The major telecommunications companies have been struggling to retain cable TV subscribers as cord-cutters turn away from traditional TV services in favour of Internet-based options, like Netflix.

In the three months ended Dec. 31, Rogers lost 13,000 TV subscribers, adding to an annual loss of 76,000. That's compared to the 128,000 TV subscribers it shed the previous year.

The cable company's financial loss for its fourth-quarter amounted to four cents per diluted share on $3.51 billion in revenue compared with a profit of $299 million or 58 cents per share on $3.45 billion in revenue in the fourth quarter of 2015.

On an adjusted basis, Rogers said it earned a profit of $382 million or 74 cents per diluted share in its latest quarter compared with an adjusted profit of $331 million or 64 cents per diluted share in same quarter the previous year.

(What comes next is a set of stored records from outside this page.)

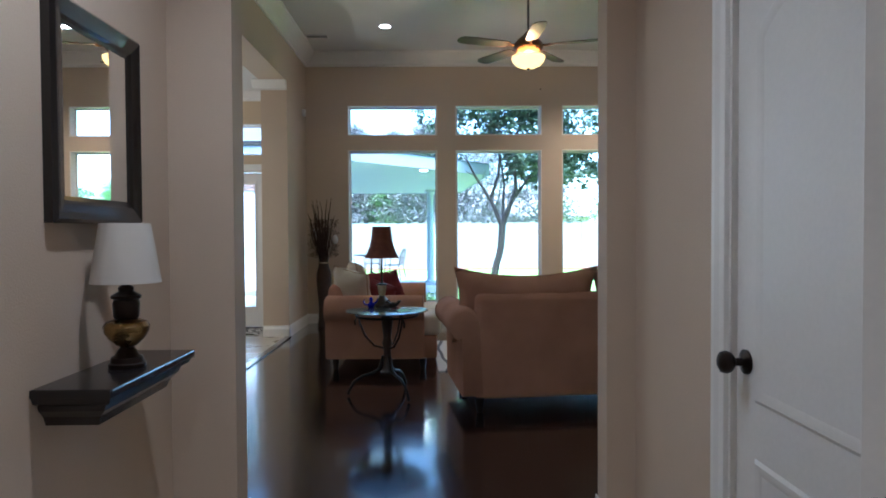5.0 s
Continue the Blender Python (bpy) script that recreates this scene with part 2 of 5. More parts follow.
WIN = [(-0.55, 0.68), (0.93, 2.12), (2.40, 3.57)]
holes = [(a, b, 0.27, 2.38) for a, b in WIN] + [(a, b, 2.58, 2.99) for a, b in WIN]
wall("wall_window", "y", WY, WY + 0.16, LX, 5.0, 0, CZ, M_WALL, holes, "tan painted wall with six windows")
DX0, DX1 = -2.39, -1.53
wall("wall_garden_door", "y", 9.25, 9.40, -6.0, LX - PW, 0, KZ, M_WALL_YELLOW,
     [(DX0, DX1, 0.0, 2.05), (-2.30, -1.60, 2.26, 2.67), (-4.15, -2.79, 0.60, 2.64)], "tan painted breakfast room wall")
wall("wall_pier", "x", LX - PW, LX, 8.55, WY + 0.16, 0, KZ - 0.02, M_WALL, (), "tan painted wall pier beside the windows")
wall("wall_header", "x", LX - PW, LX, 3.44, WY + 0.16, KZ - 0.02, CZ, M_WALL, (), "tan painted header over the wide opening")
wall("wall_kitchen_far", "x", -6.15, -6.0, -2.6, 9.4, 0, KZ, M_WALL_YELLOW, (), "tan painted far wall of the breakfast area")
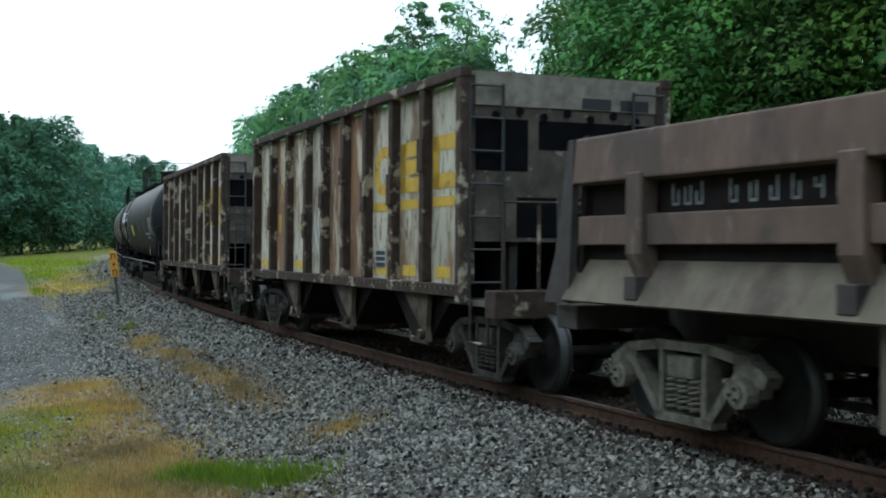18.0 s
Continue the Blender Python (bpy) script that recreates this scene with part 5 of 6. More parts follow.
hopper(99.1, "weathered open hopper car, cream panels gone half to rust", (1, 4, 5), [(8, "big"), (7, "big"), (6, "big"), (6, "panel"), (0, "text CS/29"), (1, "text XT/"), (2, "text /65"), (1, "smear"), (0, "foot"), (2, "foot"), (3, "spray")], 3)
hopper(113.5, "weathered open hopper car with cream panels and brown ribs", (), [(7, "big"), (6, "big"), (8, "big"), (6, "panel"), (4, "foot"), (2, "foot"), (3, "rub"), (4, "rub"), (5, "rub"), (0, "text CS/29"), (1, "text XT/21"), (2, "text /31"), (0, "foot"), (3, "foot")], 9)


# ---- side-dump car ----
def dump_car(u):
    car = tagged(new("dump_car"), "brown steel side-dump car with ribbed sides", "dump car")
    x0, x1 = -6.75, 6.35
    for side in (-1, 1):
        y = side * 1.5
        # top beam, middle rail, flared skirt and dark back sheet
        bm = bmesh.new()
        along(bm, [(y, 2.30), (y - side * 0.16, 2.28), (y - side * 0.16, 2.76), (y - side * 0.02, 2.74)], x0, x1)
        part("top_beam", soft(bm, 0.02), M_DUMP, car)
        bm = bmesh.new()
        along(bm, [(y - side * 0.04, 1.70), (y - side * 0.18, 1.70), (y - side * 0.18, 1.98), (y - side * 0.04, 1.98)], x0 + 0.1, x1 - 0.1)
        part("middle_rail", soft(bm, 0.015), M_DUMP, car)
        bm = bmesh.new()
        along(bm, [(y - side * 0.24, 1.66), (y + side * 0.06, 1.16), (y + side * 0.02, 1.14), (y - side * 0.30, 1.62)], x0 - 0.05, x1 + 0.05)
        part("skirt", fixed(bm), M_SKIRT, car)
        part("side_sheet", boxes([(x0 + 0.05, x1 - 0.05, min(y - side * 0.18, y - side * 0.22), max(y - side * 0.18, y - side * 0.22), 1.5, 2.6)]), M_SHADEBROWN, car)
        for x in (-5.6, -2.9, -0.24, 2.32, 5.16):
            bm = bmesh.new()
            along(bm, [(y + side * 0.02, 2.36), (y + side * 0.02, 1.62), (y - side * 0.1, 1.36), (y - side * 0.17, 1.36), (y - side * 0.17, 2.36)], x - 0.13, x + 0.13)
            part("side_stake", soft(bm, 0.015, 1), M_DUMP, car)
            part("hinge", soft(boxes([(x - 0.1, x + 0.1, min(y + side * 0.05, y - side * 0.12), max(y + side * 0.05, y - side * 0.12), 1.2, 1.42)]), 0.01, 1), M_DUMPDARK, car)
    for w, e in ((1, x1), (-1, x0)):
        bm = bmesh.new()
        prism(bm, [(e - w * 0.05, 1.15), (e + w * 0.02, 1.15), (e - w * 0.1, 2.78), (e - w * 0.2, 2.78)], -1.4, 1.4)
        part("end_wall", fixed(bm), M_SHADEBROWN, car, "dark leaning end wall")
        for side in (-1, 1):
            bm = bmesh.new()
            prism(bm, [(e + w * 0.02, 1.12), (e + w * 0.5, 1.12), (e + w * 0.28, 1.62), (e + w * 0.02, 2.74), (e - w * 0.08, 2.74)], min(side * 1.42, side * 1.5), max(side * 1.42, side * 1.5))
            part("end_gusset", fixed(bm), M_DUMPDARK, car, "slanting end gusset")
        for yy in (-0.9, 0.0, 0.9):
            bm = bmesh.new()
            prism(bm, [(e, 1.15), (e + w * 0.15, 1.15), (e + w * 0.03, 2.7), (e - w * 0.08, 2.7)], yy - 0.07, yy + 0.07)
            part("end_rib", fixed(bm), M_SHADEBROWN, car)
        freight_truck(car, w * 5.4, M_DUSTTRUCK)
        coupler(car, w * 6.9)
        bm = bmesh.new()
        for yy in (-1.3, -0.8):
            stick(bm, (e + w * 0.55, yy, 0.9), (e + w * 0.55, yy, 2.2), 0.02, 6)
        for z in np.arange(1.0, 2.2, 0.35):
            stick(bm, (e + w * 0.55, -1.3, z), (e + w * 0.55, -0.8, z), 0.016, 6)
        part("end_ladder", fixed(bm), M_PIPE, car)
        part("end_beam", soft(boxes([(min(e + w * 0.1, e + w * 0.5), max(e + w * 0.1, e + w * 0.5), -1.35, 1.35, 0.85, 1.1)]), 0.02), M_DUMPDARK, car)
    part("floor", boxes([(x0, x1, -1.3, 1.3, 1.25, 1.35)]), M_DUMPDARK, car)
    part("centre_sill", soft(boxes([(-6.9, 6.9, -0.25, 0.25, 0.7, 1.2)]), 0.02), M_DUMPDARK, car)
    for x in (-2.7, 3.0):
        for side in (-1, 1):
            bm = bmesh.new()
            stick(bm, (x, side * 1.08, 0.36), (x, side * 1.08, 1.2), 0.25, 20)
            part("dump_cylinder", soft(bm, 0.03), M_SKIRT, car, "dusty upright air cylinder", smooth=False)
            if x > 0:
                on_side(bars([(-0.07, 0.07, -0.05, 0.05)]), x, 0.5, side * 1.335, M_GOLD, car, "yellow_tag")
    for side in (-1, 1):
        bm = bmesh.new()
        stick(bm, (-1.7, side * 0.75, 0.88), (0.2, side * 0.75, 0.88), 0.34, 20)
        part("air_reservoir", soft(bm, 0.05), M_SHADEBROWN, car, "dark lying air reservoir")
    for k, x in enumerate((-5.22, -5.04, -4.88, -4.42, -4.17, -3.92, -3.67, -3.42, -3.18)):
        low = -0.02 if k == 7 else -0.1
        on_side(bars([(-0.05, -0.025, low, 0.1 - 0.04 * (k % 3)), (0.03, 0.055, -0.1, 0.04 + 0.03 * (k % 3)), (-0.05, 0.055, low, low + 0.025)]), x, 2.145, -1.326, M_DATA, car, "road_number_stroke", "worn white stencil strokes")
    CARS.append((car, u, 10.8))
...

Analysts had estimated 71 cents per share of earnings, excluding items such as asset impairments, according to Thomson Reuters. Revenue was slightly below the consensus estimate of $3.56 billion.

Staffieri said the Canadian Radio-television and Telecommunications Commission's pick-and-pay rules which came into full effect on Dec. 1 had a "very small" impact.

Canadian TV providers must now offer a basic cable package for a maximum $25 monthly fee, as well as the choice to either add channels to their subscriptions a-la-carte or through pre-packaged bundles of no more than 10 channels.

Staffieri did, however, blame a recent CRTC decision for dampening the company's cable and Internet revenue, which rose two and nine per cent, respectively.

In October, the CRTC set interim rates for what Rogers and other incumbents must charge smaller companies for access to their high-speed networks. For the most part, these rates are mostly lower than what the companies wanted to charge.

Excluding the impact of this decision, cable and Internet revenue would have risen five and 12 per cent, respectively.

Shares of Rogers rose on Thursday. As of 2:39 p.m. ET they were up 6.54 per cent.